Exhibit named ‘Effect of Airway narrowing on Patient Effort to Breathe’ was presented.  Exhibit contained the plot with efforts to breathe/ΔP outlet-inlet (Pa) on vertical axis, flow rate (L/min) on the horizontal axis and curves for different percentage of airway narrowing. Tobin explained that 60% narrowing produces no noticeable effect on breathing, it is only at 85% narrowing the curve abruptly takes off.  Tobin testified the plot reflected physiological experiment.  He said: ‘This is the science behind that plot.’

As footnote indicated, the plot was extracted from the article ‘Tracheal stenosis: a flow dynamics study’ by  Mark Brouns, Santhosh T. Jayaraju, Chris Lacor, Johan De Mey, Marc Noppen, Walter Vincken, and Sylvia Verbanck, Journal of Applied Physiology 102: 1178– 1184, 2007. The authors of the article search for a way to detect tracheal stenosis on the early stage. They made computer simulation by artificially inserting tracheal stenosis into a realistic three-dimensional upper airway model derived from multislice computed tomography images of healthy men. They assessed flow patterns and pressure drops over tracheal stenosis in such artificial model. No experiment was held, no narrowing of the hypopharynx was considered in the article.
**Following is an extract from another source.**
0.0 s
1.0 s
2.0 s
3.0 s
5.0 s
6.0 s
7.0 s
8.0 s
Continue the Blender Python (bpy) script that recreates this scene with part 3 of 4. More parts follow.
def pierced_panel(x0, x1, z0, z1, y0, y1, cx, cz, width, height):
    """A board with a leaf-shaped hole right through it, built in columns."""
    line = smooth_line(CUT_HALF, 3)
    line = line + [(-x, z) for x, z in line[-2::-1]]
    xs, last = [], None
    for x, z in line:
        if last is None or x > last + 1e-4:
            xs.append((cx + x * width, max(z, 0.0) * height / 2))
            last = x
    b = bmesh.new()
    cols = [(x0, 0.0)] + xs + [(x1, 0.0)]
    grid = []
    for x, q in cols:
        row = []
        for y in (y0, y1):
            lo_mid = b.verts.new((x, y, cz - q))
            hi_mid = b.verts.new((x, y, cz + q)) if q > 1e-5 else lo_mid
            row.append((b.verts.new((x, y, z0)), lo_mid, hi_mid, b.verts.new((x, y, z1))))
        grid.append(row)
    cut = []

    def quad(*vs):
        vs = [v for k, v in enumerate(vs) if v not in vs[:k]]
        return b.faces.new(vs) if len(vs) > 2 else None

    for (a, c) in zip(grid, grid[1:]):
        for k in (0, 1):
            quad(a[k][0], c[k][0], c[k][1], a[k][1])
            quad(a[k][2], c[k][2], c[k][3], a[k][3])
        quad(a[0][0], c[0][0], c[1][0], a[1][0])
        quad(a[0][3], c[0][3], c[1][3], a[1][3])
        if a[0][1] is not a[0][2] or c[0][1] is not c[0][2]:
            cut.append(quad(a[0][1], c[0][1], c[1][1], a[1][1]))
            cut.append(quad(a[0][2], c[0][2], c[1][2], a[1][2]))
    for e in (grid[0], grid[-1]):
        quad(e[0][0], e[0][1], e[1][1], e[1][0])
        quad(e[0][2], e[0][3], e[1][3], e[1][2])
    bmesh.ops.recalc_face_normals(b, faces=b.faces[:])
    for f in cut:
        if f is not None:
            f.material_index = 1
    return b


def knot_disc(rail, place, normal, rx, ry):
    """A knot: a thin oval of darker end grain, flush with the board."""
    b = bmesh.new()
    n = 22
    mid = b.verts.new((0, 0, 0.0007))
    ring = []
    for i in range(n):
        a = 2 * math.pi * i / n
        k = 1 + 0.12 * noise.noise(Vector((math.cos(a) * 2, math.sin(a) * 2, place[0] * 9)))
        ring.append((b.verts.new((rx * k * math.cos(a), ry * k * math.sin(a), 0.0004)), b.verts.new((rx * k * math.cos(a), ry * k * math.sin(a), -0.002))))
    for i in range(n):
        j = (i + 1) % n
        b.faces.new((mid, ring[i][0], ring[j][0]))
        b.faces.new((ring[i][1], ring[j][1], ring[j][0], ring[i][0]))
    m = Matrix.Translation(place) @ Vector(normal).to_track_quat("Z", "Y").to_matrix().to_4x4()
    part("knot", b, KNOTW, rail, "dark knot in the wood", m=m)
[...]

Tobin testified again that Mr Chauvin’s knee on Mr Floyd’s neck caused the narrowing of Mr Floyd’s hypopharynx. Earlier Tobin stated that the calculations (of difficulty of breathing) are true for anybody with this level of narrowing.  He never testified what narrowing of hypopharynx or airway Floyd suffered as a result of Chauvin’s pressure. He only stated that breathing with such narrowing is akin to breathing through a drinking straw, but much worse, and we know this from physics.

He also testified that fentanyl detected in his system at a level of 11 ng/ml, while elevated, had not factored in his death. He additionally explained, with the help of still photos of the incident, how Floyd seemed to use various bodily maneuvers to attempt to breathe. He also stated that fentanyl overdose would have slowed Floyd’s breathing to below the normal rate, demonstrating that Floyd’s respiratory rate in a slow motion video was about 22 at one point, and saying that the normal respiratory rate ranges between 12 and 22 breaths per minute.
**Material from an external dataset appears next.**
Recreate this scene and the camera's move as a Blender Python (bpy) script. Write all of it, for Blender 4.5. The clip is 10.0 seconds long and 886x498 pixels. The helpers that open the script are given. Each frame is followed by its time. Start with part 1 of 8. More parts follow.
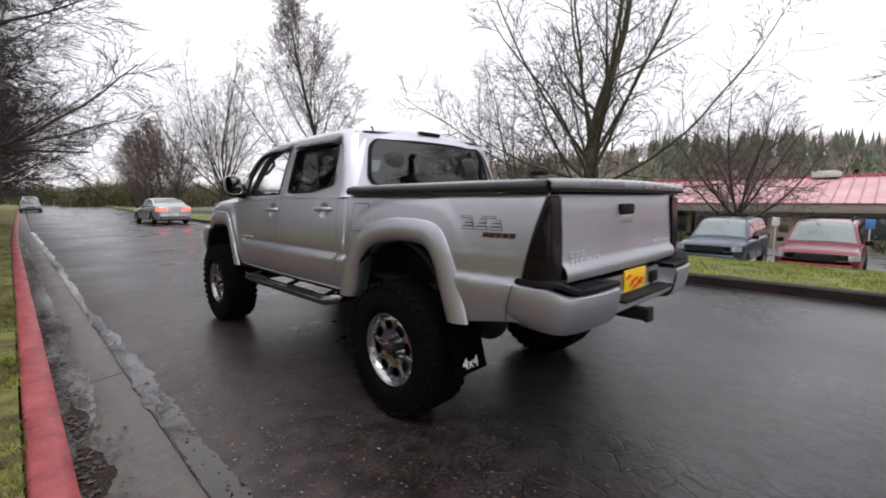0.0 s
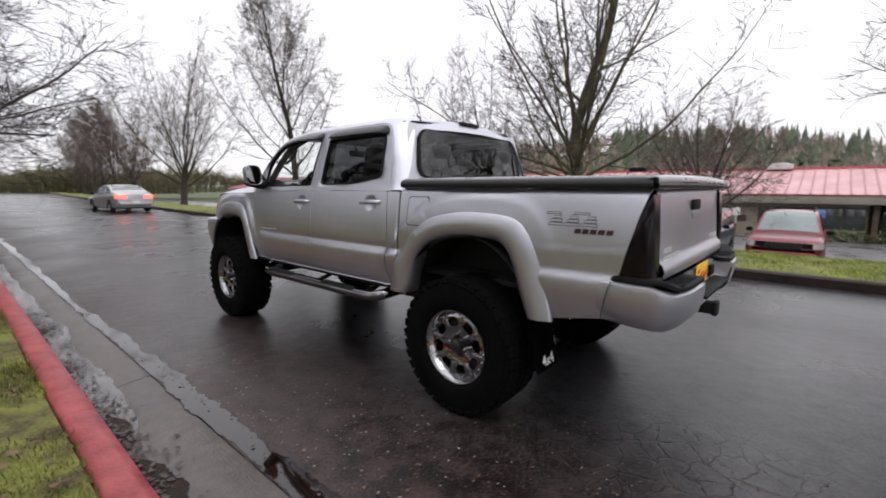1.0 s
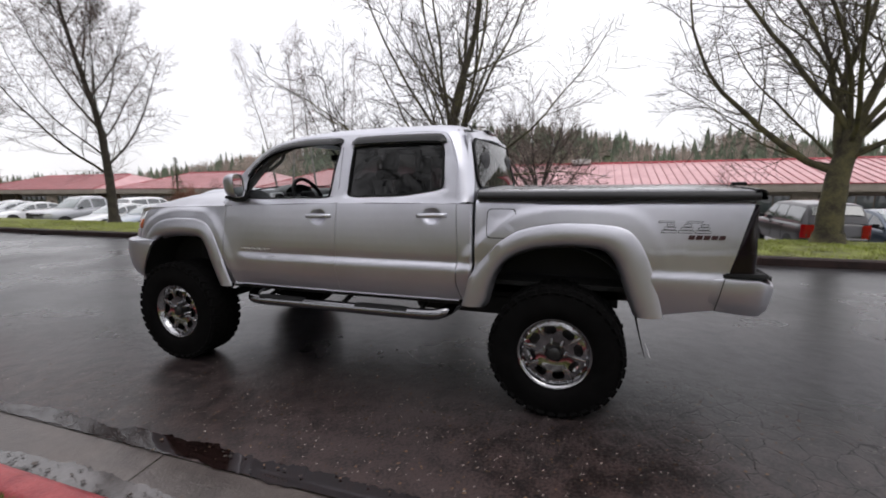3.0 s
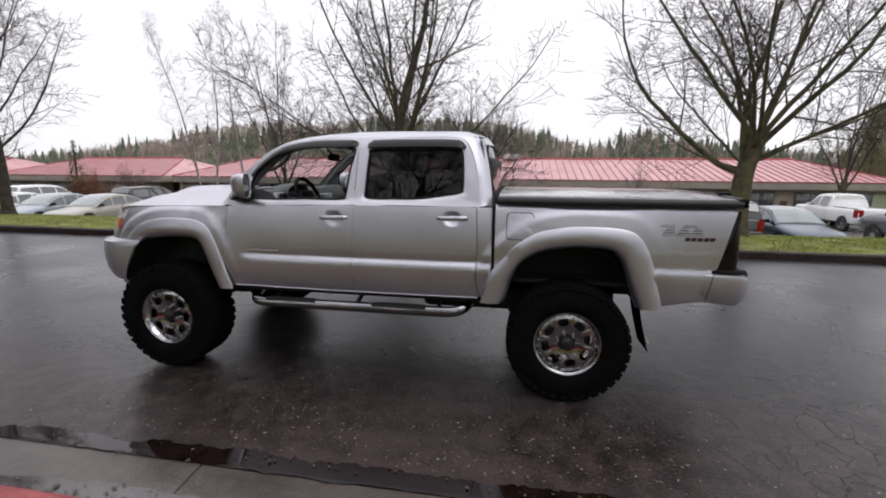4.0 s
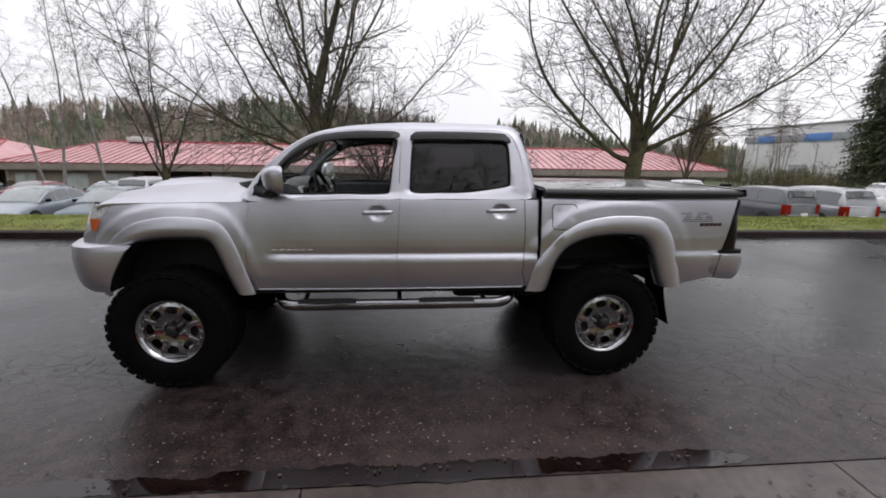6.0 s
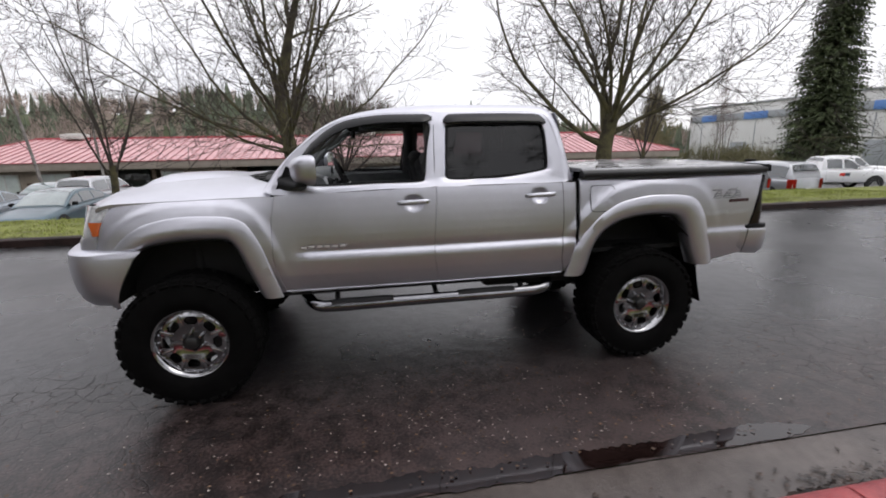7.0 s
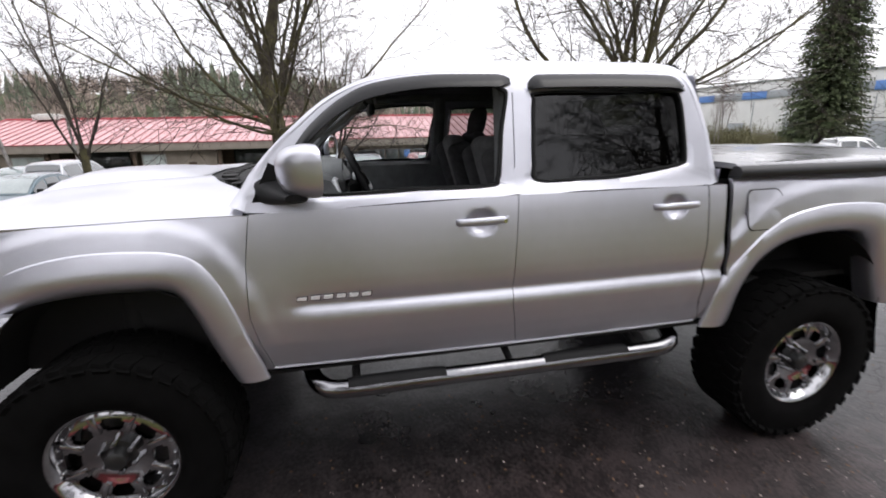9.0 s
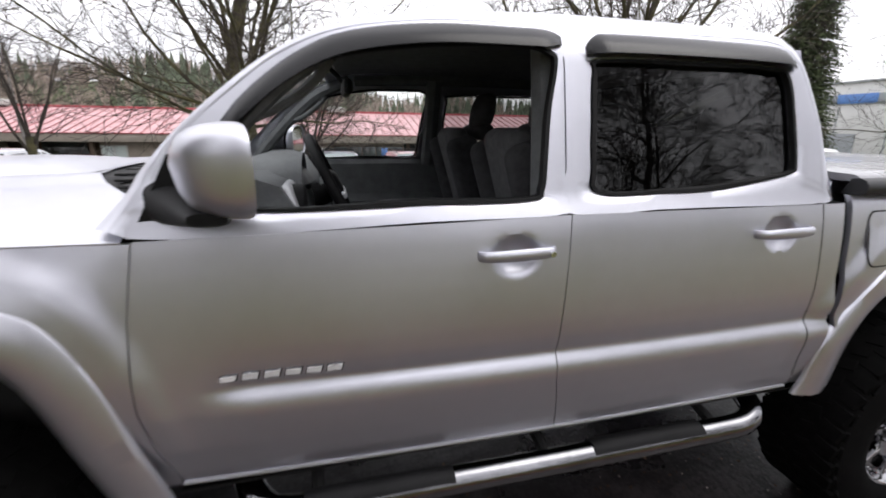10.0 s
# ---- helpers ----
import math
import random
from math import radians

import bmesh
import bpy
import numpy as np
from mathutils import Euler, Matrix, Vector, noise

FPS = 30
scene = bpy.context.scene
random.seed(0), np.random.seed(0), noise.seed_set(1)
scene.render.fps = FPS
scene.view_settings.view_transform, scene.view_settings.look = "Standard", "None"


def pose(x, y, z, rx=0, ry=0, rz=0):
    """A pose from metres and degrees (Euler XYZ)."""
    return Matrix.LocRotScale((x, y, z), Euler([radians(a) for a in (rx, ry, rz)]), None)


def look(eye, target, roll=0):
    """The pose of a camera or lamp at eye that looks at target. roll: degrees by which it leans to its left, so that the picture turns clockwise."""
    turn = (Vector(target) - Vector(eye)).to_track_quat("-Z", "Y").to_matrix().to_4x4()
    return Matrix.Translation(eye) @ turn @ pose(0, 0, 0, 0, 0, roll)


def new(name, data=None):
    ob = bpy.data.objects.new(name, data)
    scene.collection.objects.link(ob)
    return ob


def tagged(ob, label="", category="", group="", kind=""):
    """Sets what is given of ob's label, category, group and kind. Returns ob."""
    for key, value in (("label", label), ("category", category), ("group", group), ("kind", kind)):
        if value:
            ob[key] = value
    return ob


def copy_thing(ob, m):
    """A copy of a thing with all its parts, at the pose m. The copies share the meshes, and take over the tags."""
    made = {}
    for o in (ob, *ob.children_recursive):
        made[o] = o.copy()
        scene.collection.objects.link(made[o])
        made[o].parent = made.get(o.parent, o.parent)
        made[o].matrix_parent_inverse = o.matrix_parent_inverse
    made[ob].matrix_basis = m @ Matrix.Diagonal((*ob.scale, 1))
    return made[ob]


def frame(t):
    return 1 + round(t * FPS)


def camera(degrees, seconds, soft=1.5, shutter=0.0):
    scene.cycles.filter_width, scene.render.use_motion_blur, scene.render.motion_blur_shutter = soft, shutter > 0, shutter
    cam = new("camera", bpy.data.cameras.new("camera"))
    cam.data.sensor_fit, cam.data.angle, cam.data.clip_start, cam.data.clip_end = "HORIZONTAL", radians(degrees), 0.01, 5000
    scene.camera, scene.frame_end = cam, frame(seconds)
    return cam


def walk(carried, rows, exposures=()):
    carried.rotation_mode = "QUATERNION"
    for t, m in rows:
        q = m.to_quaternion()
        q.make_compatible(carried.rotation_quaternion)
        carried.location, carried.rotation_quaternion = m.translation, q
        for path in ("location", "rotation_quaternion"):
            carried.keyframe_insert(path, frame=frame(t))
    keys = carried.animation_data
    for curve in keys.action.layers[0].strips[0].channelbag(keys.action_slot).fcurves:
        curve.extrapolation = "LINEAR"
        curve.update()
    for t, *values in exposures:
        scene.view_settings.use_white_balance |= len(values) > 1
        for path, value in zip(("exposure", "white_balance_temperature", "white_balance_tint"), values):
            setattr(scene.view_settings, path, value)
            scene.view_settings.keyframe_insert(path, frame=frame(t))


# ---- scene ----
cam = camera(90.4, 10.0, soft=1.8, shutter=0.5)
PATH = [
    (0, (-2.621, -2.177, 1.394), (-1.229, -0.759, 1.166), -0.2),
    (0.5, (-2.772, -1.928, 1.424), (-1.371, -0.518, 1.201), 1.5),
    (1, (-3.006, -1.672, 1.43), (-1.511, -0.373, 1.149), 0.2),
    (1.5, (-3.192, -1.341, 1.426), (-1.639, -0.115, 1.132), -1.2),
    (2, (-3.352, -0.983, 1.458), (-1.721, 0.136, 1.167), 1.3),
    (2.2, (-3.437, -0.836, 1.468), (-1.714, 0.153, 1.231), 1.5),
    (3.3, (-3.816, -0.054, 1.591), (-1.93, 0.521, 1.252), -0.0),
    (3.5, (-3.863, 0.033, 1.609), (-1.959, 0.546, 1.277), 1.0),
    (4, (-4.047, 0.369, 1.652), (-2.107, 0.705, 1.302), 0.4),
    (4.5, (-4.1, 0.649, 1.665), (-2.136, 0.936, 1.416), -0.2),
    (5, (-4.106, 0.97, 1.668), (-2.135, 1.101, 1.357), -1.1),
    (5.5, (-4.122, 1.275, 1.668), (-2.153, 1.207, 1.324), 1.0),
    (5.7, (-4.129, 1.394, 1.685), (-2.17, 1.261, 1.305), 1.0),
    (6.8, (-3.922, 1.999, 1.666), (-1.986, 1.712, 1.256), -0.5),
    (7, (-3.87, 2.099, 1.659), (-1.954, 1.745, 1.206), -1.0),
    (7.5, (-3.62, 2.273, 1.644), (-1.702, 1.96, 1.173), -2.3),
    (8, (-3.284, 2.319, 1.617), (-1.409, 1.942, 1.03), 1.5),
    (8.5, (-2.958, 2.339, 1.658), (-1.09, 1.873, 1.115), -0.6),
    (9, (-2.624, 2.262, 1.668), (-0.734, 1.877, 1.137), -1.0),
    (9.5, (-2.292, 2.25, 1.644), (-0.407, 1.839, 1.115), 0.8),
    (10, (-1.962, 2.228, 1.617), (-0.098, 1.735, 1.087), 0.8),
]
walk(cam, [(t, look(eye, target, roll)) for t, eye, target, roll in PATH], exposures=[(0.0, 0.46), (2.0, 0.47), (3.5, 0.29), (4.5, 0.33), (5.0, 0.20), (5.5, 0.19), (7.0, 0.40), (8.0, 0.62), (9.0, 0.84), (10.0, 0.80)])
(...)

Tobin was called as a rebuttal witness after the defense team's forensic pathologist David Fowler suggested that prolonged inhalation of carbon monoxide (CO) fumes from the police cruiser's exhaust tailpipe could have been a cause-of-death factor. Tobin cited Floyd's Emergency Room arterial blood oxygen saturation level (98%) as inconsistent with carbon monoxide poisoning.